Your task: How many lines of these entries include the string "with"? State the number alone.

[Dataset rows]
— BEGIN —

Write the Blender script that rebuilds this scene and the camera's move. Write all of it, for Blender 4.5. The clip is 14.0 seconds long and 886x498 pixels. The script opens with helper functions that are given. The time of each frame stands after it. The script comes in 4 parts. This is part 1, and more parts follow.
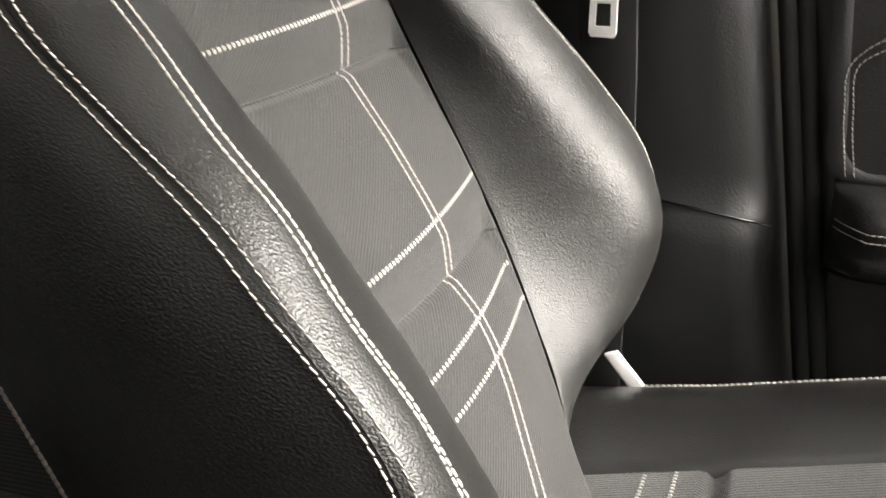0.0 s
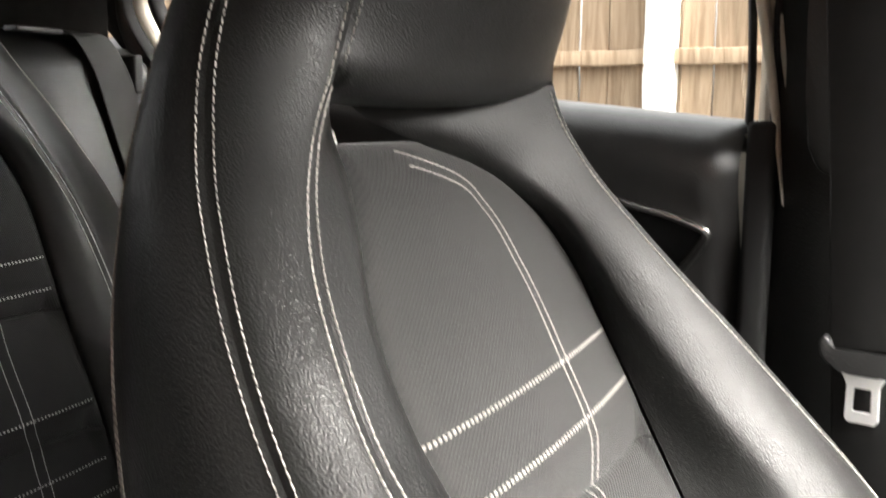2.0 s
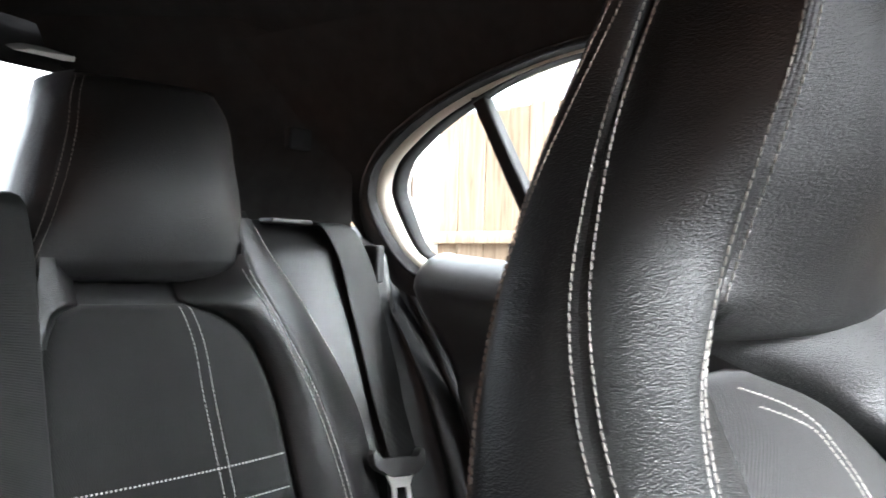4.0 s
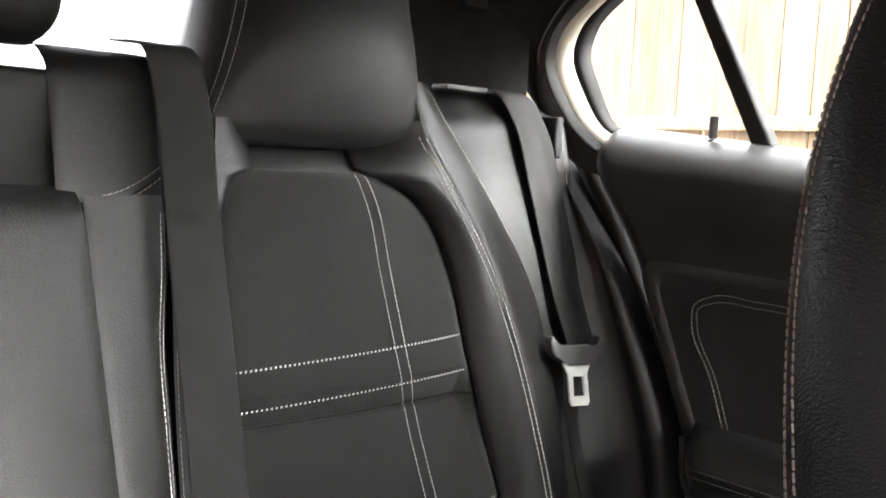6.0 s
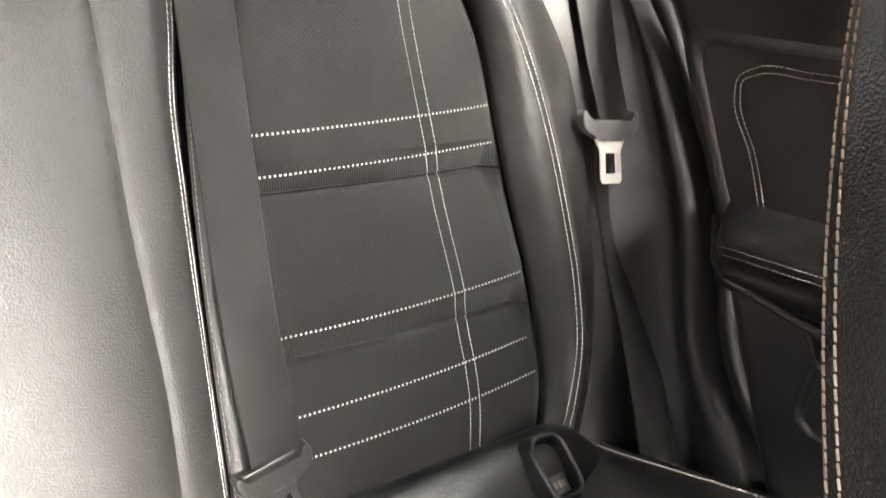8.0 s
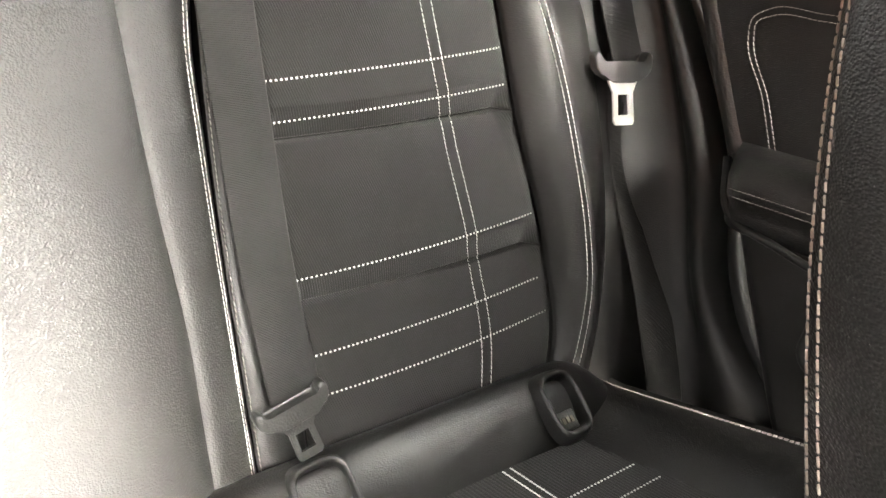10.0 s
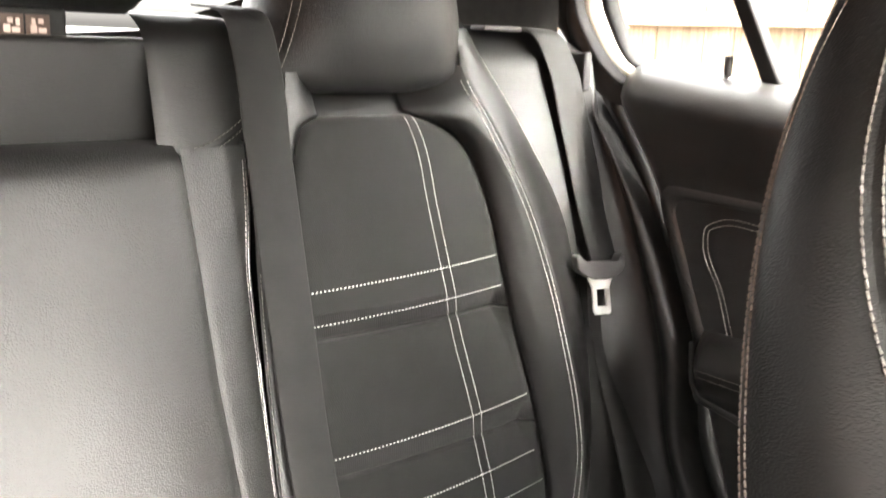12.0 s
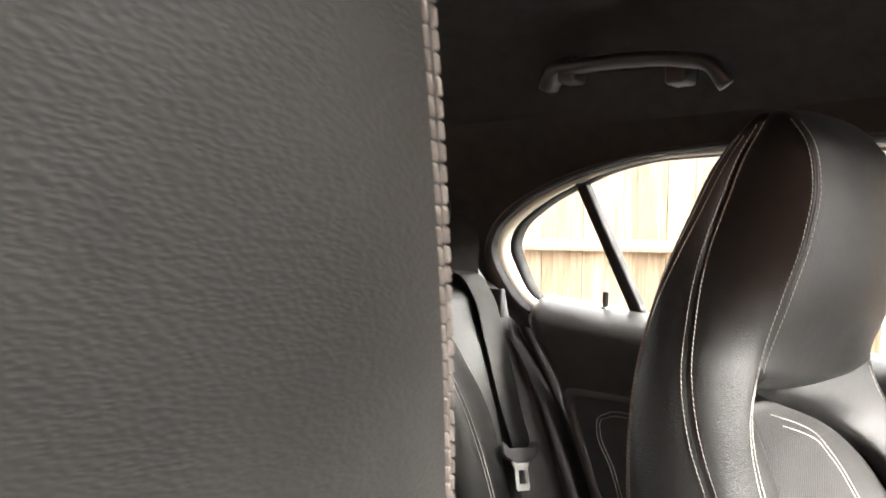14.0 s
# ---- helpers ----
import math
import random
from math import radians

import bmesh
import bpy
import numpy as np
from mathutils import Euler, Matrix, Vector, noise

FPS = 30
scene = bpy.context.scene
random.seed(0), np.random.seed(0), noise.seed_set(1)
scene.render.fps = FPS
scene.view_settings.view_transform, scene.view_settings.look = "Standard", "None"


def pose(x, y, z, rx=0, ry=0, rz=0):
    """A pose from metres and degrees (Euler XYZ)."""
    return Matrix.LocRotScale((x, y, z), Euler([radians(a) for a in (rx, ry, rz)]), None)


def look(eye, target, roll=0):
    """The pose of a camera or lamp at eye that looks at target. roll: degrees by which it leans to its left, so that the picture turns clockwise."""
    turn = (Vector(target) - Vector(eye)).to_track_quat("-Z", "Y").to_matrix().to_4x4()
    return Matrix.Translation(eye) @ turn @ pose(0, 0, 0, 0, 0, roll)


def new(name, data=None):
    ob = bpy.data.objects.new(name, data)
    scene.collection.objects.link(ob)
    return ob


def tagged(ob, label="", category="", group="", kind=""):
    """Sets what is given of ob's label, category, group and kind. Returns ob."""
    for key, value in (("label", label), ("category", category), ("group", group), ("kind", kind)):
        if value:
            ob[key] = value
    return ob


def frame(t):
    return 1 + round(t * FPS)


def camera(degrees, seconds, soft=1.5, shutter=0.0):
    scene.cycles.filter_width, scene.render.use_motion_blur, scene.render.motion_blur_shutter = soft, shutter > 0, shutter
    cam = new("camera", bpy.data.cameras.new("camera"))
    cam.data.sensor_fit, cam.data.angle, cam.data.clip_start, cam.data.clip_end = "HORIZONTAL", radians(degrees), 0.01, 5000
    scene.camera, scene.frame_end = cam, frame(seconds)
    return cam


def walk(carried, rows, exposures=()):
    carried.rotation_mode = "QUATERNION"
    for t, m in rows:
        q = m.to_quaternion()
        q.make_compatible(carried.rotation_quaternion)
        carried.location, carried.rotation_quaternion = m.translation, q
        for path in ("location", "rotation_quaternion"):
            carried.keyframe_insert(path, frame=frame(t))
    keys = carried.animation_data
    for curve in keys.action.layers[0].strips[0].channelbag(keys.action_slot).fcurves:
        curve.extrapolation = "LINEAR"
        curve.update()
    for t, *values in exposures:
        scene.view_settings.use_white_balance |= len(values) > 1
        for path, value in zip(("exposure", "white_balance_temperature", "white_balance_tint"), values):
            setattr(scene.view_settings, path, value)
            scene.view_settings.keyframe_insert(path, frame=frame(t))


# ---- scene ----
cam = camera(51.7, 14.0, shutter=0.4)
PATH = [
    (0, (0.068, 0.18, 0.823), (1.813, 0.822, 0.086), 0.2),
    (0.5, (0.055, 0.184, 0.853), (1.787, 0.907, 0.161), 0.1),
    (1, (0.07, 0.199, 0.884), (1.795, 1.011, 0.281), -0.1),
    (1.5, (0.083, 0.229, 0.91), (1.805, 1.138, 0.454), 0.2),
    (2, (0.098, 0.255, 0.933), (1.803, 1.26, 0.642), 0.5),
    (2.5, (0.1, 0.27, 0.969), (1.774, 1.353, 0.816), 0.5),
    (3, (0.09, 0.304, 0.979), (1.733, 1.444, 0.957), 0.6),
    (3.5, (0.093, 0.342, 0.973), (1.684, 1.554, 1.016), 1.1),
    (4, (0.092, 0.37, 0.967), (1.611, 1.67, 1.023), 1.5),
    (6.5, (0.1148, 0.4742, 0.9387), (1.413, 1.9653, 0.6367), 2.87),
    (7, (0.1234, 0.4743, 0.9263), (1.3869, 1.9673, 0.5086), 2.92),
    (7.5, (0.1279, 0.4773, 0.9172), (1.3787, 1.9496, 0.3998), 3.15),
    (8, (0.1338, 0.4801, 0.9118), (1.3667, 1.93, 0.2974), 3.17),
    (8.5, (0.1385, 0.4814, 0.9089), (1.3434, 1.9104, 0.1974), 3.5),
    (11, (0.0973, 0.4485, 0.9584), (1.2753, 1.8757, 0.2), 2.82),
    (11.5, (0.0603, 0.4312, 0.9824), (1.2916, 1.8918, 0.3904), 2.49),
    (12, (0.0238, 0.3964, 1.0059), (1.2936, 1.8771, 0.5638), 2.3),
    (12.5, (-0.0369, 0.3271, 1.0242), (1.2912, 1.7919, 0.7236), 2.02),
    (13, (-0.136, 0.272, 1.031), (1.270, 1.682, 0.847), 1.8),
    (13.5, (-0.194, 0.243, 1.043), (1.266, 1.608, 0.957), 1.9),
    (14, (-0.256, 0.219, 1.043), (1.209, 1.580, 1.066), 1.9),
]
EXPOSURES = [(0.0, 2.5, 6950, 10), (1.5, 2.75, 6950, 10), (2.5, 3.2, 6400, 10), (3.0, 3.4, 6050, 9), (4.0, 4.12, 6000, 8), (6.5, 4.6, 6750, 10), (7.0, 5.0, 6950, 10), (8.0, 5.4, 7050, 11), (8.5, 5.4, 7050, 11), (11.0, 5.5, 7150, 11), (12.0, 5.3, 7000, 11), (12.5, 4.95, 7000, 11), (13.0, 4.55, 6900, 10), (13.5, 4.4, 6900, 10), (14.0, 4.5, 6900, 11)]
walk(cam, [(t, look(eye, target, roll)) for t, eye, target, roll in PATH], EXPOSURES)

# ---- world and light ----
world = bpy.data.worlds.new("sky")
scene.world = world
world.use_nodes = True
wn = world.node_tree.nodes
sky = wn.new("ShaderNodeTexSky")
sky.sky_type = "NISHITA"
sky.sun_disc = False
sky.sun_elevation, sky.sun_rotation = radians(37), radians(177.6)
sky.air_density, sky.dust_density, sky.ozone_density = 1.0, 7.0, 1.0
haze = wn.new("ShaderNodeHueSaturation")
haze.inputs["Saturation"].default_value = 0.1
world.node_tree.links.new(sky.outputs[0], haze.inputs["Color"])
world.node_tree.links.new(haze.outputs[0], wn["Background"].inputs[0])
wn["Background"].inputs[1].default_value = 0.15
sun = new("sun", bpy.data.lights.new("sun", "SUN"))
sun.data.energy, sun.data.angle, sun.data.color = 1.3, radians(28), (1.0, 0.97, 0.94)
sun.matrix_world = look((0.6, -4.4, 4.2), (0.4, 0.4, 0.6))


# ---- materials ----
def mat(name, color, rough=0.5, metal=0.0, spec=0.5):
    m = bpy.data.materials.new(name)
    m.use_nodes = True
    b = m.node_tree.nodes["Principled BSDF"]
    b.inputs["Base Color"].default_value = (*color, 1)
    b.inputs["Roughness"].default_value = rough
    b.inputs["Metallic"].default_value = metal
    b.inputs["Specular IOR Level"].default_value = spec
    return m, m.node_tree, b


def node(nt, kind, **vals):
    n = nt.nodes.new(kind)
    for k, v in vals.items():
        n.inputs[k.replace("_", " ")].default_value = v
    return n


def coords(nt, scale=(1, 1, 1), rot=(0, 0, 0)):
    tc = nt.nodes.new("ShaderNodeTexCoord")
    mp = nt.nodes.new("ShaderNodeMapping")
    mp.inputs["Scale"].default_value = scale
    mp.inputs["Rotation"].default_value = rot
    nt.links.new(tc.outputs["Object"], mp.inputs[0])
    return mp.outputs[0]


def vary(nt, b, color, amount, scale, vec=None):
    """Soft blotches of wear in the base colour."""
    n = node(nt, "ShaderNodeTexNoise", Scale=scale, Detail=5.0, Roughness=0.6)
    nt.links.new(vec or coords(nt), n.inputs["Vector"])
    r = nt.nodes.new("ShaderNodeValToRGB")
    r.color_ramp.elements[0].position, r.color_ramp.elements[1].position = 0.3, 0.7
    r.color_ramp.elements[0].color = (*[c * (1 - amount) for c in color], 1)
    r.color_ramp.elements[1].color = (*[min(1, c * (1 + amount)) for c in color], 1)
    nt.links.new(n.outputs[0], r.inputs[0])
    nt.links.new(r.outputs[0], b.inputs["Base Color"])
    return n


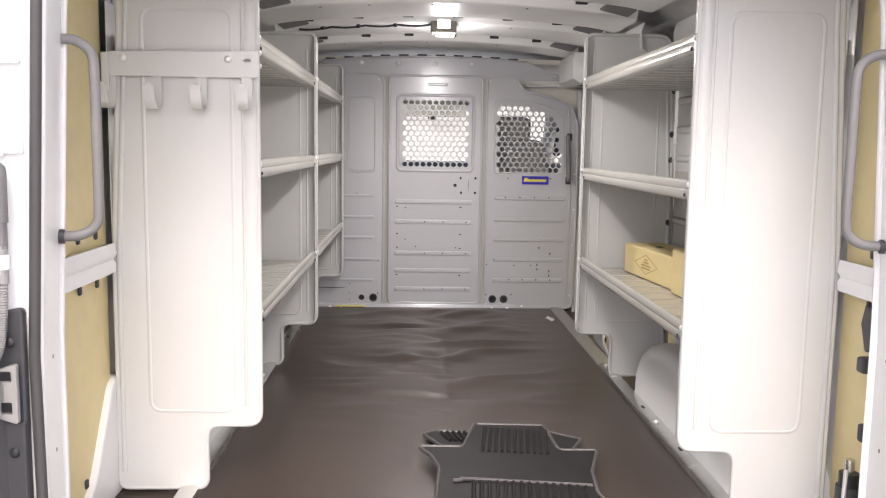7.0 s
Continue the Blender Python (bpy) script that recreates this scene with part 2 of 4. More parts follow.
def smooth_path(points, steps=8):
    """A soft curve through points."""
    p = [Vector(q) for q in points]
    p = [2 * p[0] - p[1], *p, 2 * p[-1] - p[-2]]
    out = []
    for i in range(1, len(p) - 2):
        for k in range(steps):
            t = k / steps
            out.append(0.5 * (2 * p[i] + (p[i + 1] - p[i - 1]) * t + (2 * p[i - 1] - 5 * p[i] + 4 * p[i + 1] - p[i + 2]) * t * t + (3 * p[i] - p[i - 1] - 3 * p[i + 1] + p[i + 2]) * t ** 3))
    return out + [p[-2]]


def rod(p0, p1, r, n=12, bm=None):
    return tube([p0, p1], r, n, bm=bm)


def dome(p, r, way, flat=0.5, bm=None, n=10):
    """A low rounded head of a rivet or bolt that faces along way."""
    b = bmesh.new()
    bmesh.ops.create_uvsphere(b, u_segments=n, v_segments=6, radius=r)
    turn = Vector(way).to_track_quat("Z", "Y")
    for v in b.verts:
        v.co = Vector(p) + turn @ Vector((v.co.x, v.co.y, v.co.z * flat))
    return b if bm is None else add(bm, b)


def extrude_strip(points, t, axis, a0, a1, bm=None):
    """A folded sheet of thickness t: a line of (u, v) in the plane across the axis, drawn out from a0 to a1."""
    pts = [Vector(p) for p in points]
    off = []
    for i, p in enumerate(pts):
        d = (pts[min(i + 1, len(pts) - 1)] - pts[max(i - 1, 0)]).normalized()
        off.append(p + Vector((-d.y, d.x)) * t)
    outline = pts + off[::-1]
    b = bmesh.new()
    put = {"y": lambda p, a: (p.x, a, p.y), "x": lambda p, a: (a, p.x, p.y)}[axis]
    r0 = [b.verts.new(put(p, a0)) for p in outline]
    r1 = [b.verts.new(put(p, a1)) for p in outline]
    n, m = len(outline), len(pts)
    for i in range(n):
        b.faces.new((r0[i], r0[(i + 1) % n], r1[(i + 1) % n], r1[i]))
    for ring in (r0, r1):
        for i in range(m - 1):
            b.faces.new((ring[i], ring[i + 1], ring[n - 2 - i], ring[n - 1 - i]))
    return b if bm is None else add(bm, b)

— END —

Full output: 2